**DATASET EXCERPT:**

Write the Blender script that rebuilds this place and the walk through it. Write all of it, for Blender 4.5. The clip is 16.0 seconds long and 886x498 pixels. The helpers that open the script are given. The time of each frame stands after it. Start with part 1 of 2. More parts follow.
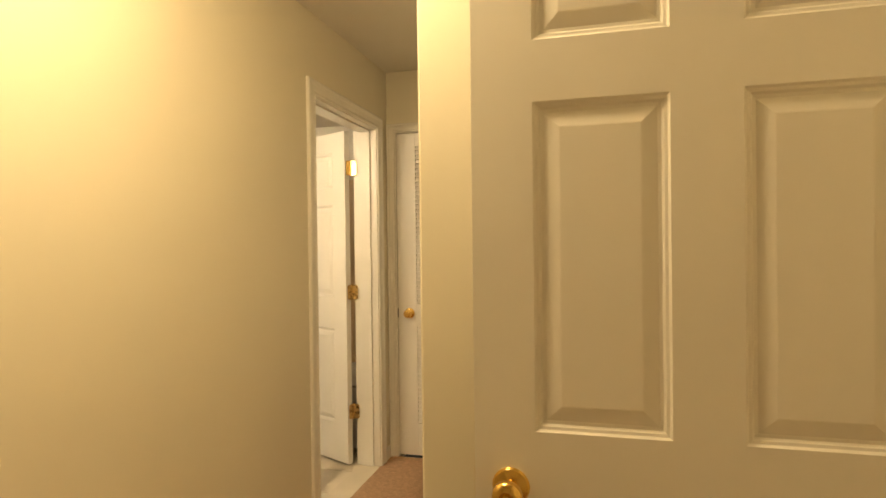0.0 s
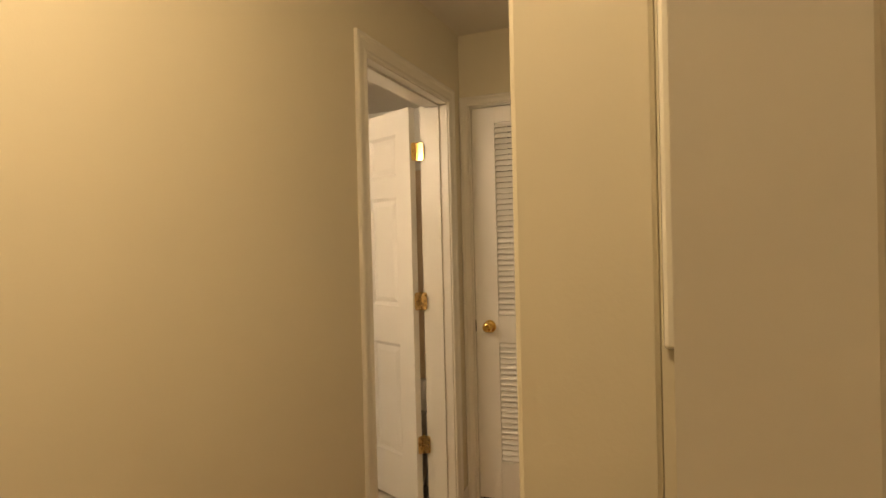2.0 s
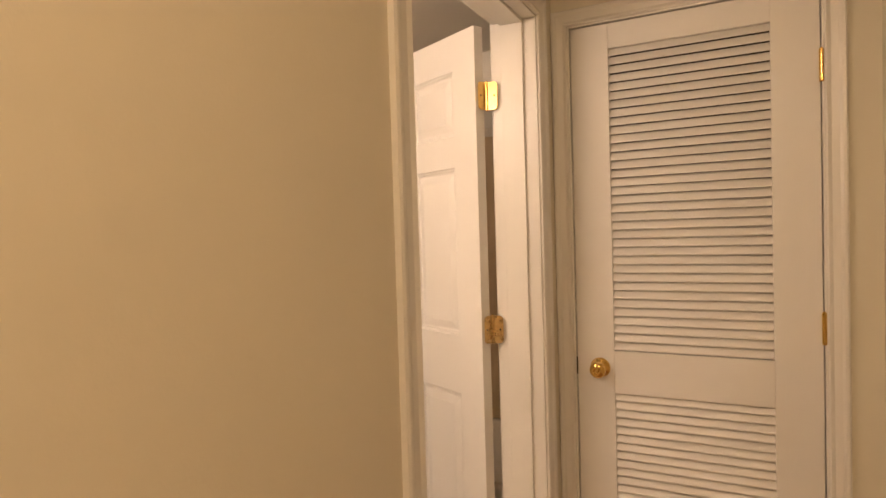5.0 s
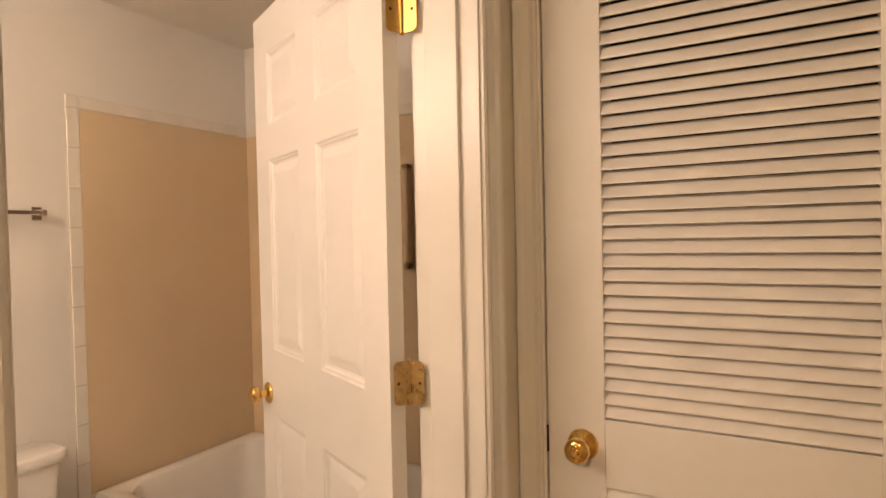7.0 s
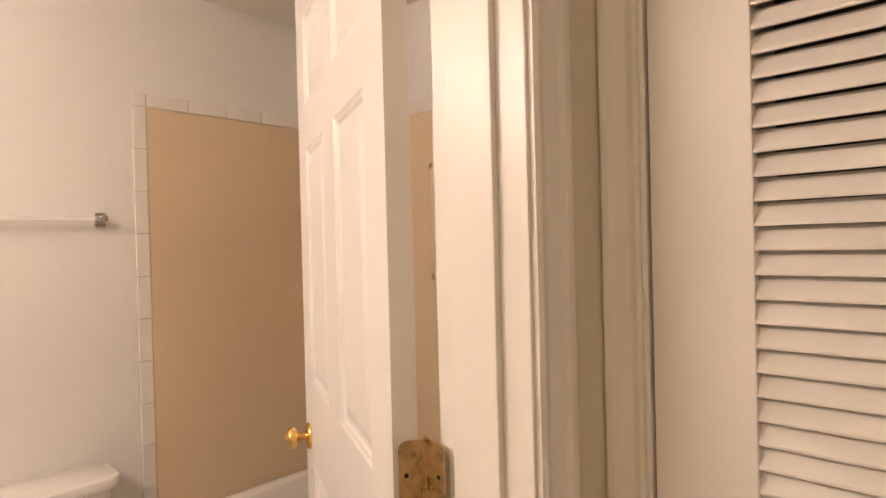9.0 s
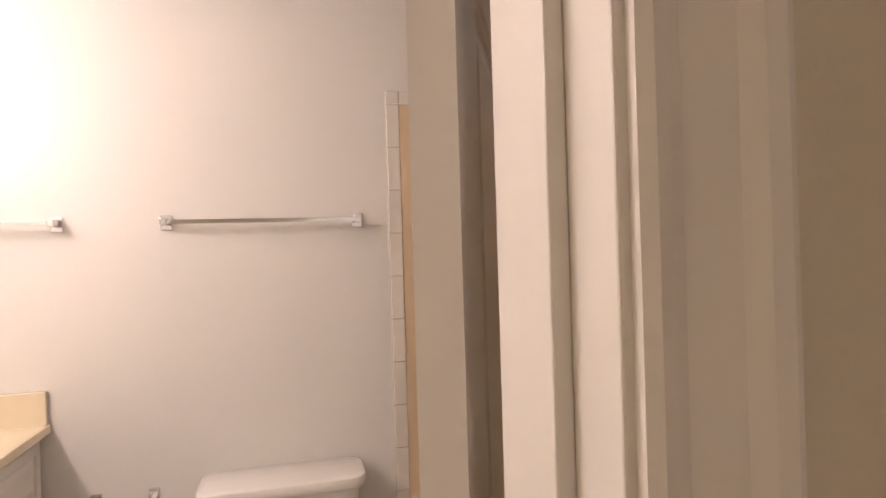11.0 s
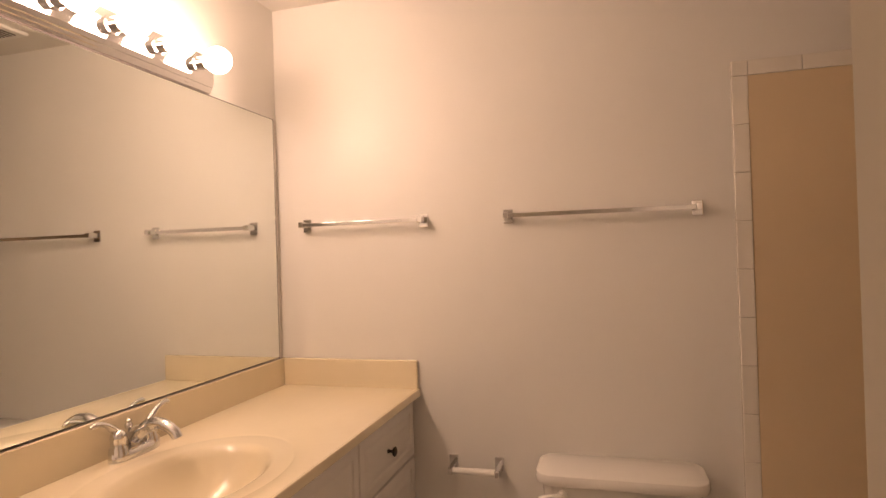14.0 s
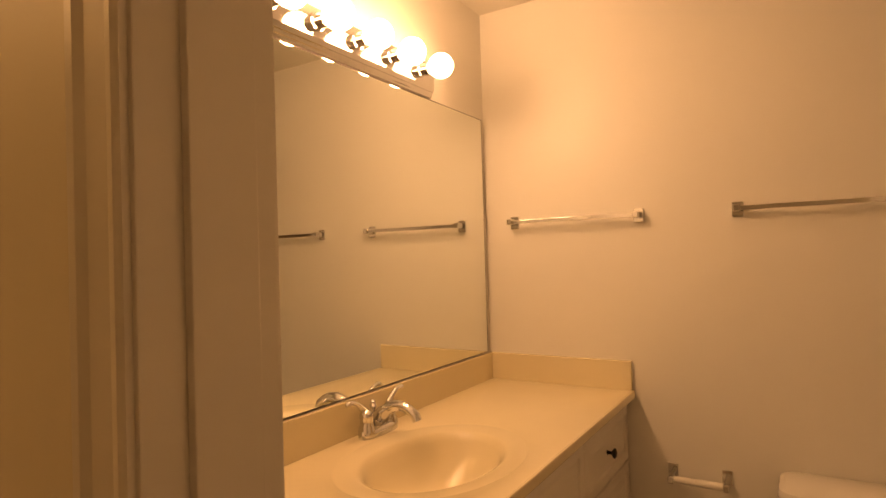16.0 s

**EXERCISE GOAL:**
Exclude the images, then output the data above word for word.

**ANSWER:**
Write the Blender script that rebuilds this place and the walk through it. Write all of it, for Blender 4.5. The clip is 16.0 seconds long and 886x498 pixels. The helpers that open the script are given. The time of each frame stands after it. Start with part 1 of 2. More parts follow.
0.0 s
2.0 s
5.0 s
7.0 s
9.0 s
11.0 s
14.0 s
16.0 s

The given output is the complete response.